Nesse domingo após a Páscoa, as leituras bíblicas feitas em milhares de celebrações cristãs do mundo – na maioria em modo virtual – nos dizem que a fé é um face a face no escuro, que ilumina nossa dura caminhada.
O episódio do Evangelho (Jo 20, 19-31) é conhecido: Tomé, o discípulo que não tinha encontrado Jesus depois da Ressurreição, precisou “ver para crer”. Quantas vezes ficamos trancados em nossos medos ou certezas, e não nos abrimos à realidade que vai além do visto e do tocado, perdendo a dimensão mística da existência?
João Nogueira e Paulo César Pinheiro compuseram um samba lindo, “O poder da Criação”. Cantam que a inspiração “é uma luz que chega de repente, com a rapidez de uma estrela cadente, e acende a mente e o coração”. Há sim “uma força maior que nos guia”! Bem aventurados os que creem sem ver. Caminhemos como se víssemos o Invisível, que está em toda parte, na Natureza, na Arte. Toda religiosidade autêntica tem um nível imprescindível e animador de utopia.
Toda fé tem também um sentido prático, que transforma nosso jeito de viver – a não ser que pensemos só numa egoísta salvação individual.

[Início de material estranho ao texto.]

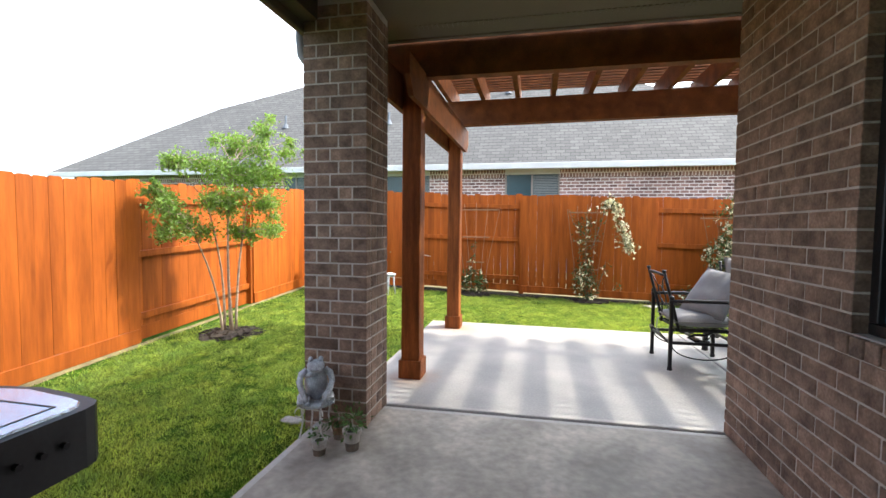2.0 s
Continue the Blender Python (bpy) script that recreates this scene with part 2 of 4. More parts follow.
M_LEAF_LIGHT = leaf_material("light_leaf", (0.16, 0.26, 0.04), (0.30, 0.38, 0.06), trans=0.5, through=(1.7, 1.5, 0.8))
M_JASMINE = leaf_material("jasmine_leaf", (0.028, 0.066, 0.014), (0.07, 0.12, 0.028), trans=0.25)
M_FLOWER = material("cream_petals", (0.80, 0.75, 0.52), rough=0.7, var=0.1, bump=0.0)
M_YELLOW = material("yellow_petals", (0.75, 0.5, 0.06), rough=0.7, var=0.15, bump=0.0)
M_RED = material("red_petals", (0.55, 0.05, 0.03), rough=0.7, var=0.15, bump=0.0)
M_BARK = material("pale_bark", (0.36, 0.27, 0.2), rough=0.9, var=0.3, scale=12, bump=0.4)
M_BARK_DARK = material("grey_bark", (0.16, 0.13, 0.1), rough=0.95, var=0.3, scale=12, bump=0.5)
M_SOIL = material("mulch", (0.030, 0.022, 0.015), rough=1.0, var=0.5, scale=14, fine=120, bump=1.0)
M_STATUE = material("weathered_stone", (0.30, 0.32, 0.35), rough=0.9, var=0.35, scale=14, fine=90, bump=0.5, hue=(0.62, 0.64, 0.66))
M_WHITE = material("white_paint", (0.72, 0.71, 0.68), rough=0.6, var=0.1, scale=5, bump=0.05)
M_POT = material("pot_glaze", (0.5, 0.46, 0.41), rough=0.6, var=0.25, scale=12, bump=0.1)
M_TERRA = material("coir_liner", (0.2, 0.13, 0.07), rough=1.0, var=0.4, scale=20, bump=0.8)
M_TEAL = material("teal_metal", (0.03, 0.11, 0.11), rough=0.45, metal=0.2, var=0.2, bump=0.05)
M_BLACK = material("black_enamel", (0.012, 0.011, 0.012), rough=0.35, var=0.2, scale=3, bump=0.03)
# bluish: the sky's reflection is put into the steel's base colour
M_STEEL = material("sky_tinted_steel", (0.64, 0.77, 0.93), rough=0.27, metal=0.85, var=0.1, scale=6, fine=80, bump=0.08)
M_PLASTIC = material("black_plastic", (0.02, 0.02, 0.022), rough=0.45, var=0.2, scale=6, bump=0.05)
M_CHROME = material("chrome", (0.75, 0.76, 0.78), rough=0.12, metal=1.0, var=0.05, bump=0.0)
M_HOSE = material("black_rubber", (0.012, 0.012, 0.013), rough=0.38, var=0.2, scale=10, bump=0.05)
M_BAMBOO = material("bamboo_cane", (0.27, 0.135, 0.068), rough=0.7, var=0.25, scale=9, bump=0.1)
M_GREENBOX = material("green_plastic", (0.16, 0.24, 0.20), rough=0.6, var=0.12, scale=8, bump=0.05)
M_DRIED = leaf_material("dried_leaf", (0.22, 0.19, 0.10), (0.34, 0.30, 0.17), trans=0.25)
M_ROCK = material("pale_rock", (0.45, 0.42, 0.38), rough=0.9, var=0.3, scale=10, bump=0.5)
M_LANTERN = material("cream_glass", (0.72, 0.66, 0.56), rough=0.35, var=0.06, scale=4, bump=0.0)


def stain(m, spots, radius, color, amount):
    """Adds blotchy stains round the given places of a slab."""
    n, l = m.node_tree.nodes, m.node_tree.links
    b = n["Principled BSDF"]
    tc, no = n.new("ShaderNodeTexCoord"), n.new("ShaderNodeTexNoise")
    no.inputs["Scale"].default_value, no.inputs["Detail"].default_value = 9, 5
    l.new(tc.outputs["Object"], no.inputs["Vector"])
    for x, y in spots:
        d = n.new("ShaderNodeVectorMath")
        d.operation = "DISTANCE"
        d.inputs[1].default_value = (x, y, 0)
        l.new(tc.outputs["Object"], d.inputs[0])
        a = n.new("ShaderNodeMath")
        a.operation = "MULTIPLY_ADD"
        a.inputs[1].default_value = 0.35
        l.new(no.outputs["Fac"], a.inputs[0])
        l.new(d.outputs["Value"], a.inputs[2])
        r = n.new("ShaderNodeMapRange")
        r.inputs["From Min"].default_value, r.inputs["From Max"].default_value = radius * 0.55, radius + 0.2
        r.inputs["To Min"].default_value, r.inputs["To Max"].default_value = amount, 0.0
        l.new(a.outputs[0], r.inputs["Value"])
        mx = n.new("ShaderNodeMix")
        mx.data_type = "RGBA"
        l.new(r.outputs[0], mx.inputs["Factor"])
        l.new(b.inputs["Base Color"].links[0].from_socket, mx.inputs["A"])
        mx.inputs["B"].default_value = (*color, 1)
        l.new(mx.outputs["Result"], b.inputs["Base Color"])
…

Não por acaso, lê-se hoje também um relato de como viviam os primeiros cristãos, perseguidos, temerosos, mas arrebatados: “a multidão dos fiéis era um só coração e uma só alma. Ninguém considerava como próprias as coisas que possuía, mas tudo entre eles era posto em comum (…) ninguém passava necessidade (…) e tudo era distribuído conforme a necessidade de cada um” (Atos, 4,32-35).
Crer é amar. É praticar, sempre, a solidariedade, o espírito de comunidade, a socialização. Isso é Páscoa: passagem do individualismo, regra do mundo dominante, para o coletivismo, a cooperação. A fé sem obras é vã!